Return the whole listing, line for line, without the pictures in it.
--- start DATA EXTRACT ---
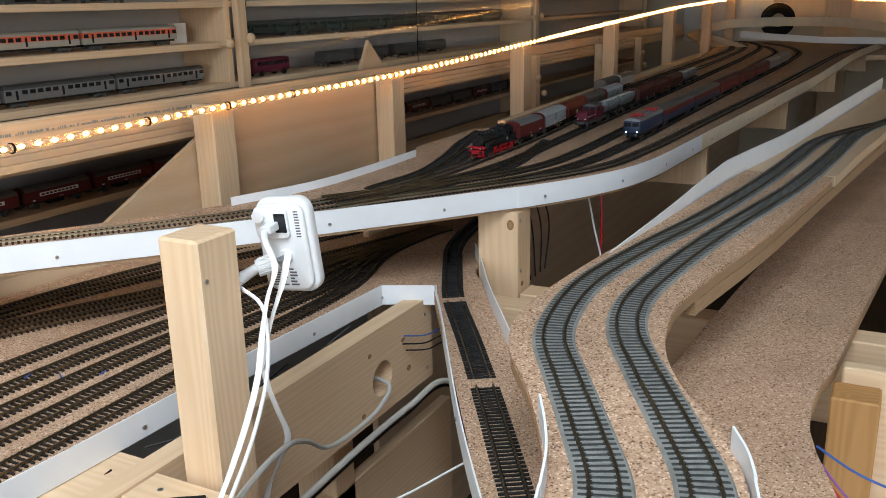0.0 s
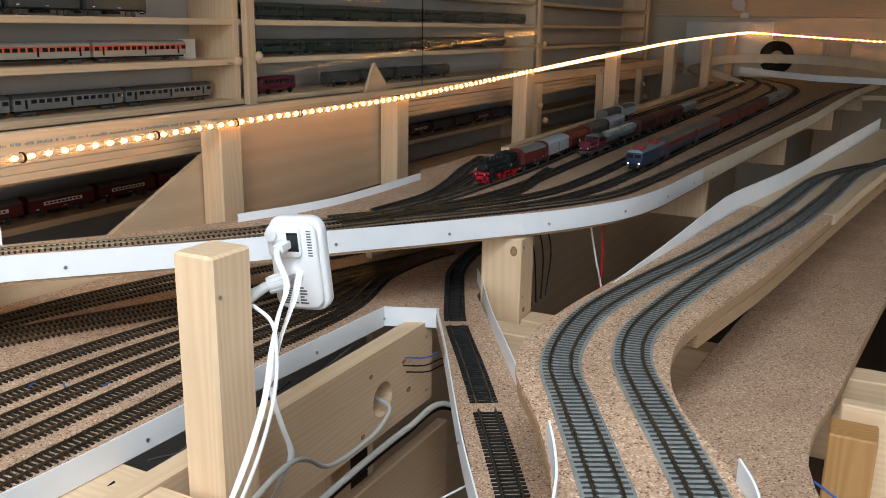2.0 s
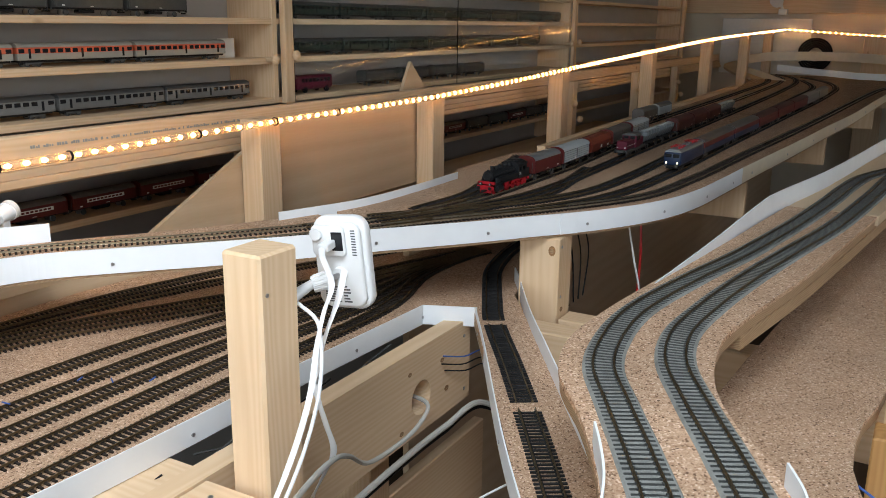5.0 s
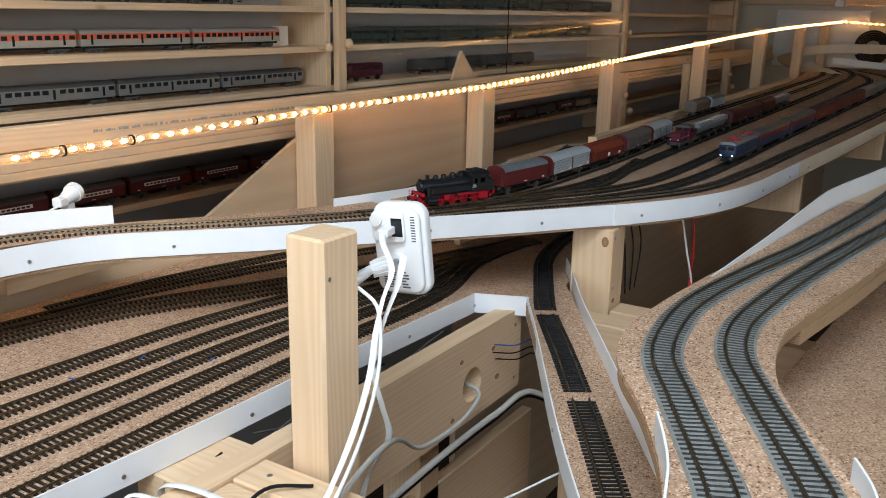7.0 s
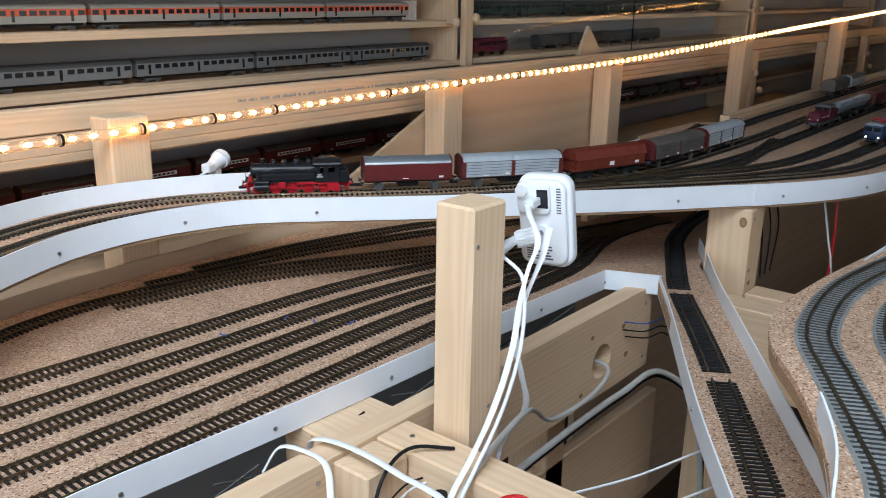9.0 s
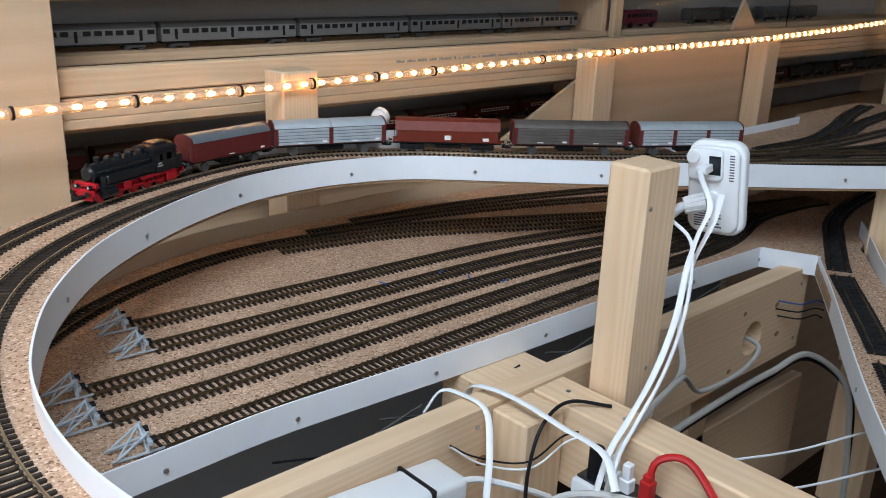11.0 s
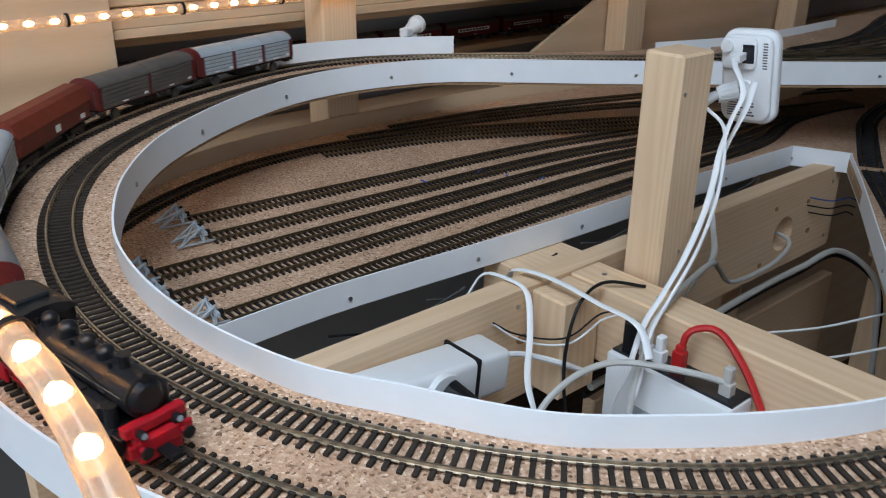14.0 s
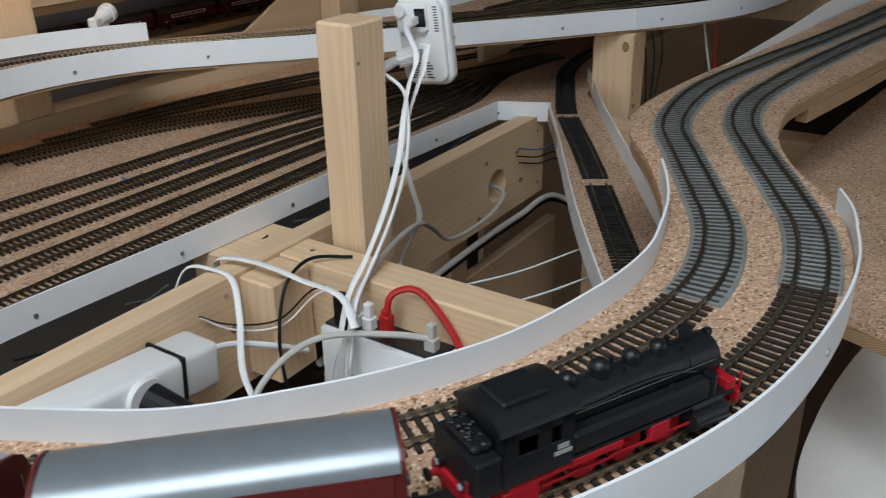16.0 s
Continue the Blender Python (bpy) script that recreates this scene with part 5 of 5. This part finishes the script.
cable([(0.30, -0.445, 0.93), (0.26, -0.50, 0.885), (0.24, -0.60, 0.880)], 0.0013, BLACK, "loose black wire on the white panel")
tagged(part("side_board", bx(0.60, 2.6, -0.66, -0.64, 0.60, 0.96, 0.002), PINE["x"]), "long pine side board beside the lower cork", "board")

# ------------------------------------------------------------------ the far end
loop_far = spline([(4.30, 0.23, 1.112), (4.42, 0.361, 1.144), (4.53, 0.480, 1.170), (4.66, 0.545, 1.200), (4.76, 0.505, 1.222), (4.85, 0.376, 1.239), (4.86, 0.102, 1.245), (4.76, -0.185, 1.240), (4.60, -0.387, 1.222), (4.3, -0.62, 1.20)], 0.02)
far_strip = thing("edging_strip", label="pale curved strip along the rising return loop", category="edging strip", kind="structure")
part("strip", sweep(loop_far, [(-0.002, -0.045), (0.002, -0.045), (0.002, 0.004), (-0.002, 0.004)]), CREAMSTRIP, far_strip)
part("rising_board", sweep(loop_far, [(0.0022, -0.040), (0.075, -0.040), (0.075, -0.028), (0.0022, -0.028)]), PLY, far_strip, "plywood roadbed of the return loop")
tagged(part("far_board", prism([(4.02, -0.33), (4.2, 0.20), (4.45, 0.42), (4.9, 0.545), (5.1, 0.1), (5.1, -0.9), (4.2, -0.9)], UZ - 0.040, UZ - 0.0178), PLY), "plain plywood board at the layout's far end", "board")
bat = sweep(np.array([(4.45, 0.298, 1.183), (4.42, 0.10, 1.168), (4.40, -0.104, 1.155), (4.40, -0.90, 1.145)]), [(-0.006, -0.026), (0.006, -0.026), (0.006, 0.006), (-0.006, 0.006)])
tagged(part("white_batten", bat, WHITE), "straight white batten across the far end", "batten")
timber(5.06, 5.11, -0.20, -0.06, 0.0, 1.335, "pine post at the far wall", "z", name="post", category="post")
tagged(part("white_sheet", bx(5.18, 5.195, 0.24, 0.76, 1.10, 1.43, 0.002), PAPER), "white sheet leaning on the far wall", "sheet")
tagged(part("wall_rail", bx(5.20, 5.249, -2.3, 1.2, 1.46, 1.60, 0.002), PINE["y"]), "pine rail along the far wall", "rail")
for k in range(5):
    r = 0.045 + 0.012 * k
    cable([(5.15 - 0.006 * k, 0.20 + r * math.cos(a), 1.225 + r * math.sin(a)) for a in np.linspace(0, 5.8, 14)], 0.006, BLACK, "coiled black cable hanging on the far wall")
spot = thing("spot_lamp", pose(5.14, 0.41, 1.50), "white clip on spot lamp", "lamp")
part("shade", cyl((-0.02, 0.02, 0.05), (-0.06, 0.03, 0.03), 0.028, 18, 0.042), PLASTIC, spot, smooth=True)
part("arm", cyl((0.0, 0.0, -0.02), (-0.02, 0.02, 0.05), 0.008, 10), PLASTIC, spot)
part("clip", bx(-0.02, 0.03, -0.03, 0.02, -0.05, -0.015, 0.004), PLASTIC, spot)


# ------------------------------------------------------------------ what moves
def motions():
    """The goods train sets off from the station and runs round the loop."""
    fronts = ((0.0, 4.138), (3.0, 4.138), (3.5, 4.145), (4.0, 4.168), (4.5, 4.206), (5.0, 4.258), (5.5, 4.319), (6.0, 4.383), (6.5, 4.451), (7.0, 4.525), (7.5, 4.613), (8.0, 4.717), (8.5, 4.828), (9.0, 4.943), (9.5, 5.060), (10.0, 5.178), (12.5, 5.757), (13.0, 5.874), (13.5, 5.992), (14.0, 6.102), (14.5, 6.206), (15.0, 6.314), (15.5, 6.412), (16.0, 6.509))
    back = 0.0
    smooth_s = spline(fronts, 0.02)
    for ob, L in TRAIN:
        rows = []
        for k in range(33):
            t = k * 0.5
            s = float(np.interp(t, smooth_s[:, 0], smooth_s[:, 1])) if t > 3.0 else 4.138
            rows.append((t, on_track(OUTER, s - back - L / 2, L)))
        walk(ob, rows)
        back += L + (0.009 if ob is TRAIN[0][0] else 0.004)


motions()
--- end DATA EXTRACT ---
• SOLUTION TO THIS TASK:
0.0 s
2.0 s
5.0 s
7.0 s
9.0 s
11.0 s
14.0 s
16.0 s
Continue the Blender Python (bpy) script that recreates this scene with part 5 of 5. This part finishes the script.
cable([(0.30, -0.445, 0.93), (0.26, -0.50, 0.885), (0.24, -0.60, 0.880)], 0.0013, BLACK, "loose black wire on the white panel")
tagged(part("side_board", bx(0.60, 2.6, -0.66, -0.64, 0.60, 0.96, 0.002), PINE["x"]), "long pine side board beside the lower cork", "board")

# ------------------------------------------------------------------ the far end
loop_far = spline([(4.30, 0.23, 1.112), (4.42, 0.361, 1.144), (4.53, 0.480, 1.170), (4.66, 0.545, 1.200), (4.76, 0.505, 1.222), (4.85, 0.376, 1.239), (4.86, 0.102, 1.245), (4.76, -0.185, 1.240), (4.60, -0.387, 1.222), (4.3, -0.62, 1.20)], 0.02)
far_strip = thing("edging_strip", label="pale curved strip along the rising return loop", category="edging strip", kind="structure")
part("strip", sweep(loop_far, [(-0.002, -0.045), (0.002, -0.045), (0.002, 0.004), (-0.002, 0.004)]), CREAMSTRIP, far_strip)
part("rising_board", sweep(loop_far, [(0.0022, -0.040), (0.075, -0.040), (0.075, -0.028), (0.0022, -0.028)]), PLY, far_strip, "plywood roadbed of the return loop")
tagged(part("far_board", prism([(4.02, -0.33), (4.2, 0.20), (4.45, 0.42), (4.9, 0.545), (5.1, 0.1), (5.1, -0.9), (4.2, -0.9)], UZ - 0.040, UZ - 0.0178), PLY), "plain plywood board at the layout's far end", "board")
bat = sweep(np.array([(4.45, 0.298, 1.183), (4.42, 0.10, 1.168), (4.40, -0.104, 1.155), (4.40, -0.90, 1.145)]), [(-0.006, -0.026), (0.006, -0.026), (0.006, 0.006), (-0.006, 0.006)])
tagged(part("white_batten", bat, WHITE), "straight white batten across the far end", "batten")
timber(5.06, 5.11, -0.20, -0.06, 0.0, 1.335, "pine post at the far wall", "z", name="post", category="post")
tagged(part("white_sheet", bx(5.18, 5.195, 0.24, 0.76, 1.10, 1.43, 0.002), PAPER), "white sheet leaning on the far wall", "sheet")
tagged(part("wall_rail", bx(5.20, 5.249, -2.3, 1.2, 1.46, 1.60, 0.002), PINE["y"]), "pine rail along the far wall", "rail")
for k in range(5):
    r = 0.045 + 0.012 * k
    cable([(5.15 - 0.006 * k, 0.20 + r * math.cos(a), 1.225 + r * math.sin(a)) for a in np.linspace(0, 5.8, 14)], 0.006, BLACK, "coiled black cable hanging on the far wall")
spot = thing("spot_lamp", pose(5.14, 0.41, 1.50), "white clip on spot lamp", "lamp")
part("shade", cyl((-0.02, 0.02, 0.05), (-0.06, 0.03, 0.03), 0.028, 18, 0.042), PLASTIC, spot, smooth=True)
part("arm", cyl((0.0, 0.0, -0.02), (-0.02, 0.02, 0.05), 0.008, 10), PLASTIC, spot)
part("clip", bx(-0.02, 0.03, -0.03, 0.02, -0.05, -0.015, 0.004), PLASTIC, spot)


# ------------------------------------------------------------------ what moves
def motions():
    """The goods train sets off from the station and runs round the loop."""
    fronts = ((0.0, 4.138), (3.0, 4.138), (3.5, 4.145), (4.0, 4.168), (4.5, 4.206), (5.0, 4.258), (5.5, 4.319), (6.0, 4.383), (6.5, 4.451), (7.0, 4.525), (7.5, 4.613), (8.0, 4.717), (8.5, 4.828), (9.0, 4.943), (9.5, 5.060), (10.0, 5.178), (12.5, 5.757), (13.0, 5.874), (13.5, 5.992), (14.0, 6.102), (14.5, 6.206), (15.0, 6.314), (15.5, 6.412), (16.0, 6.509))
    back = 0.0
    smooth_s = spline(fronts, 0.02)
    for ob, L in TRAIN:
        rows = []
        for k in range(33):
            t = k * 0.5
            s = float(np.interp(t, smooth_s[:, 0], smooth_s[:, 1])) if t > 3.0 else 4.138
            rows.append((t, on_track(OUTER, s - back - L / 2, L)))
        walk(ob, rows)
        back += L + (0.009 if ob is TRAIN[0][0] else 0.004)


motions()